___ COLLECTED DATA

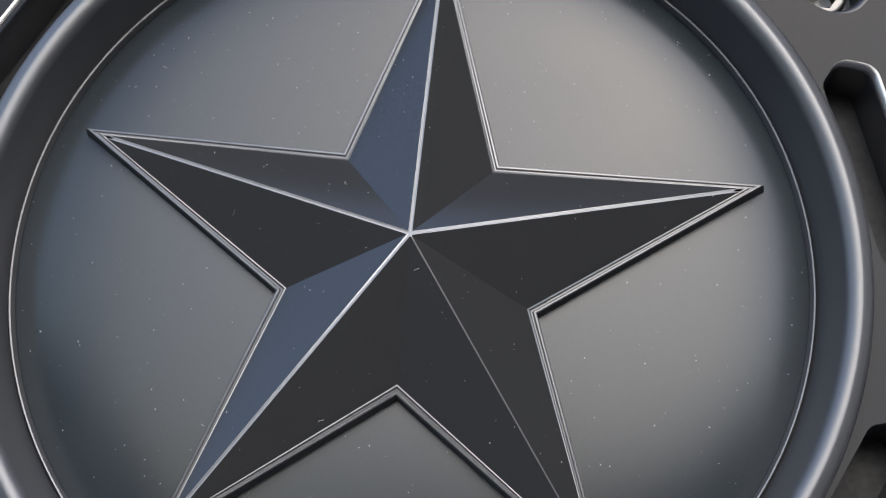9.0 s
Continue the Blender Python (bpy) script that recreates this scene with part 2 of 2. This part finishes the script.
def pad_mesh(end):
    """The raised block on a spoke: rounded rim, sunk face, four bored seats. end: only the bare inner end, else only the rest."""
    bm = bmesh.new()
    outline = pad_outline()
    pocket = thin_out(rounded([(0.1312, -0.0305), (0.203, -0.0375), (0.203, 0.0360), (0.1312, 0.0225)], [0.006, 0.003, 0.003, 0.006], 8), 0.0004)
    band(bm, outline, [(0.0020 - 0.0020 * math.sin(a), PAD_TOP + 0.0018 - 0.0018 * math.cos(a)) for a in (math.pi / 2 * k / 7 for k in range(8))] + [(-0.0008, WEB + 0.002)])
    fill(bm, [offset(outline, 0.0020), offset(pocket, -0.0008)], PAD_TOP)
    band(bm, pocket, [(-0.0008, PAD_TOP), (-0.0003, PAD_TOP + 0.0003), (0.0, PAD_TOP + 0.001), (0.0003, PAD_FACE - 0.0005), (0.0007, PAD_FACE)])
    seats = [circle(c, 0.0088, 48) for c in LUGS]
    fill(bm, [offset(pocket, 0.0007)] + [offset(s, -0.0007) for s in seats], PAD_FACE)
    for s in seats:
        band(bm, s, [(-0.0007, PAD_FACE), (-0.0002, PAD_FACE + 0.0002), (0.0003, PAD_FACE + 0.0009), (0.0010, PAD_FACE + 0.007)])
        fill(bm, [offset(s, 0.0010)], PAD_FACE + 0.007)
    bmesh.ops.recalc_face_normals(bm, faces=bm.faces)
    for v in bm.verts:
        v.co.y -= RISE * (v.co.x - 0.135)
    bmesh.ops.bisect_plane(bm, geom=list(bm.verts) + list(bm.edges) + list(bm.faces), plane_co=(PAD_BARE, 0, 0), plane_no=(1, 0, 0))
    bm.normal_update()
    split = lambda f: f.calc_center_median().x < PAD_BARE and f.calc_center_median().y < PAD_TOP + 0.0022
    bmesh.ops.delete(bm, geom=[f for f in bm.faces if split(f) != end], context="FACES")
    return bm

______

# [AIM OF THE EXERCISE]
Repeat the material verbatim. Do not carry over any picture.

# [WRITTEN REPLY]
9.0 s
Continue the Blender Python (bpy) script that recreates this scene with part 2 of 2. This part finishes the script.
def pad_mesh(end):
    """The raised block on a spoke: rounded rim, sunk face, four bored seats. end: only the bare inner end, else only the rest."""
    bm = bmesh.new()
    outline = pad_outline()
    pocket = thin_out(rounded([(0.1312, -0.0305), (0.203, -0.0375), (0.203, 0.0360), (0.1312, 0.0225)], [0.006, 0.003, 0.003, 0.006], 8), 0.0004)
    band(bm, outline, [(0.0020 - 0.0020 * math.sin(a), PAD_TOP + 0.0018 - 0.0018 * math.cos(a)) for a in (math.pi / 2 * k / 7 for k in range(8))] + [(-0.0008, WEB + 0.002)])
    fill(bm, [offset(outline, 0.0020), offset(pocket, -0.0008)], PAD_TOP)
    band(bm, pocket, [(-0.0008, PAD_TOP), (-0.0003, PAD_TOP + 0.0003), (0.0, PAD_TOP + 0.001), (0.0003, PAD_FACE - 0.0005), (0.0007, PAD_FACE)])
    seats = [circle(c, 0.0088, 48) for c in LUGS]
    fill(bm, [offset(pocket, 0.0007)] + [offset(s, -0.0007) for s in seats], PAD_FACE)
    for s in seats:
        band(bm, s, [(-0.0007, PAD_FACE), (-0.0002, PAD_FACE + 0.0002), (0.0003, PAD_FACE + 0.0009), (0.0010, PAD_FACE + 0.007)])
        fill(bm, [offset(s, 0.0010)], PAD_FACE + 0.007)
    bmesh.ops.recalc_face_normals(bm, faces=bm.faces)
    for v in bm.verts:
        v.co.y -= RISE * (v.co.x - 0.135)
    bmesh.ops.bisect_plane(bm, geom=list(bm.verts) + list(bm.edges) + list(bm.faces), plane_co=(PAD_BARE, 0, 0), plane_no=(1, 0, 0))
    bm.normal_update()
    split = lambda f: f.calc_center_median().x < PAD_BARE and f.calc_center_median().y < PAD_TOP + 0.0022
    bmesh.ops.delete(bm, geom=[f for f in bm.faces if split(f) != end], context="FACES")
    return bm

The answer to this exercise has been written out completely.